### Records for the task ###

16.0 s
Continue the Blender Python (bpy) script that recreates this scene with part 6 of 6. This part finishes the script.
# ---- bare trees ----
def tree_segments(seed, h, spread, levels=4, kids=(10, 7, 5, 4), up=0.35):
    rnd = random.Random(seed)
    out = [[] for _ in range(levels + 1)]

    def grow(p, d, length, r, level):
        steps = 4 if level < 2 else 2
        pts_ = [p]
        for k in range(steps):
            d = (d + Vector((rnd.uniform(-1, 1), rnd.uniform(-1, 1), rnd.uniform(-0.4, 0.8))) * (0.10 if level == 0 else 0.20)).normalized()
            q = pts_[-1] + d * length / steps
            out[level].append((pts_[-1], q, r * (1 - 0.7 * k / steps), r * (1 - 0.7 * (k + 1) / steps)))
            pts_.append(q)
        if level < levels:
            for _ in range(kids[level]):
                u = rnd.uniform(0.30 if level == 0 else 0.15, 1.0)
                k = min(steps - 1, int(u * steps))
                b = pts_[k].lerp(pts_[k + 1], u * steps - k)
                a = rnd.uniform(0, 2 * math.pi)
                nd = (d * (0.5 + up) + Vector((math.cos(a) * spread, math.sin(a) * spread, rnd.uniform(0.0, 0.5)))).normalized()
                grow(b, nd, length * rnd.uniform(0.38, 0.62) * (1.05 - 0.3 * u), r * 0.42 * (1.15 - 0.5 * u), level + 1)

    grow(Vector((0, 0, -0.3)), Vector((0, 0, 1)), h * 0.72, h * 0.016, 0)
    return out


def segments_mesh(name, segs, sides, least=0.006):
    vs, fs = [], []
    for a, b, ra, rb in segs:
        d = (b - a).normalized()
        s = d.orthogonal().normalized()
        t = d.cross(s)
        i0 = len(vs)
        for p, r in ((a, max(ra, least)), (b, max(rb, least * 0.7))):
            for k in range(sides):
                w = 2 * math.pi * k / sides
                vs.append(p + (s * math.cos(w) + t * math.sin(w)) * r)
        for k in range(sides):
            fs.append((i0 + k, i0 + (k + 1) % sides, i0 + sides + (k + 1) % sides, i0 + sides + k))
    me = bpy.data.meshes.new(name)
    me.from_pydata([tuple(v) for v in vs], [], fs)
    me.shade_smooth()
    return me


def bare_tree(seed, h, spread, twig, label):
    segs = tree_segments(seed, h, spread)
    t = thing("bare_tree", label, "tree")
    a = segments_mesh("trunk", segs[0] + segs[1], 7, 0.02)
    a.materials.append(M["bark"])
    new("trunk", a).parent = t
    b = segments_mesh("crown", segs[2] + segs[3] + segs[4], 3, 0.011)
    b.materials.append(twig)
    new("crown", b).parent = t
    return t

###
### Records for the task ###

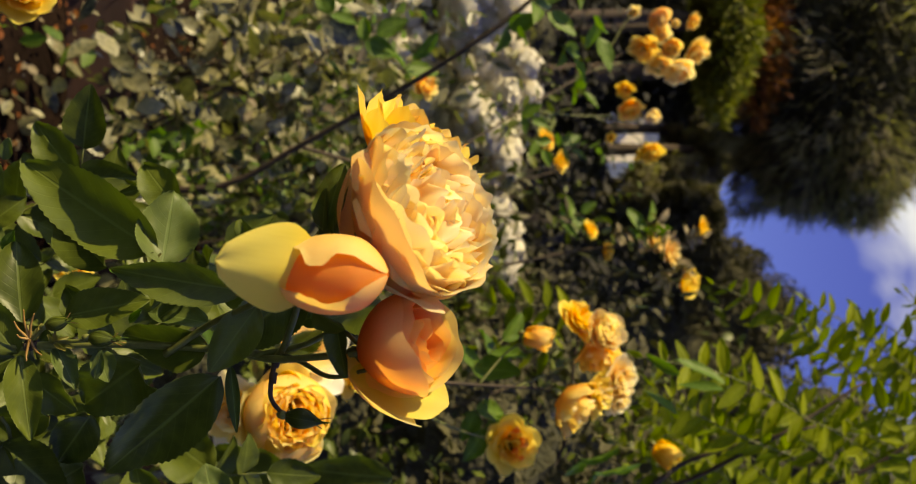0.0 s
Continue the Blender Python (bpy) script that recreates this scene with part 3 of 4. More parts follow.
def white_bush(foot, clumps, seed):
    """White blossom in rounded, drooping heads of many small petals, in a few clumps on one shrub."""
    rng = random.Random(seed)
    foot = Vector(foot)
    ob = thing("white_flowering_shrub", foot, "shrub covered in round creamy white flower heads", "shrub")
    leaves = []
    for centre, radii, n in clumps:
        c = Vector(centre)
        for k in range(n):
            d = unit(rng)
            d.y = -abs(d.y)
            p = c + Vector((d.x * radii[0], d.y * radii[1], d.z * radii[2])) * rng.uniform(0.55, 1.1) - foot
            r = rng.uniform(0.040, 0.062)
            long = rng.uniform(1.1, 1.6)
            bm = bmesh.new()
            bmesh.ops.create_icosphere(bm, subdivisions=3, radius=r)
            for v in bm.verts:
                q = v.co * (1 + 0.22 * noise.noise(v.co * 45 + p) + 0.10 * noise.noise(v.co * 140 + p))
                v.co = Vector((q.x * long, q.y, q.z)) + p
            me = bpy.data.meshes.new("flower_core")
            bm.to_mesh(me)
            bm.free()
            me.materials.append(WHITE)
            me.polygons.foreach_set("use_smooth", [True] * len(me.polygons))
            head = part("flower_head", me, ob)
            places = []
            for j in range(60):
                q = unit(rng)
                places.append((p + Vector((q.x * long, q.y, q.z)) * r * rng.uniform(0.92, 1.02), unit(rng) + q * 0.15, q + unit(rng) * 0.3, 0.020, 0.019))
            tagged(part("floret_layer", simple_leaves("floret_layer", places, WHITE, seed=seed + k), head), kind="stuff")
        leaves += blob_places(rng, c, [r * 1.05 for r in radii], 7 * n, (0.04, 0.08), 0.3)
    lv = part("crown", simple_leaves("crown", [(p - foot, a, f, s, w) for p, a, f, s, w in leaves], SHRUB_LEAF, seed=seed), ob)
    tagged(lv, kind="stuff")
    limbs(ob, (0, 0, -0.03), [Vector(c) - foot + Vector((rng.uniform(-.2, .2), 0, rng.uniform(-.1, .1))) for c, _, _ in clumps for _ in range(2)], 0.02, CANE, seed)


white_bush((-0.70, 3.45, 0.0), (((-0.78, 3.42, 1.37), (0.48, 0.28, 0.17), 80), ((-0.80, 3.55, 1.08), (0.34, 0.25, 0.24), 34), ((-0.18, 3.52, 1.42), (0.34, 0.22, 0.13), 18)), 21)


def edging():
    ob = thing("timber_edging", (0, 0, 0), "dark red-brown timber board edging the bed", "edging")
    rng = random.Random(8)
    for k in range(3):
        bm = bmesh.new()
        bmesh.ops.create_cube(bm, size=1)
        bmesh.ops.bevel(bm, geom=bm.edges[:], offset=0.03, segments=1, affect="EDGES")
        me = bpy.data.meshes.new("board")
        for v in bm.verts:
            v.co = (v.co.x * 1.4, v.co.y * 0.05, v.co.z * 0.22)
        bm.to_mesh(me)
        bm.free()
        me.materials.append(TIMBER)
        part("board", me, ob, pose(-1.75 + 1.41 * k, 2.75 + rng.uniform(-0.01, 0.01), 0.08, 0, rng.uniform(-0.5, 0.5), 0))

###

▶ **Task brief**
Above are some records. Report the number of their lines that include "Python", and add nothing else.

▶ **Full answer**
2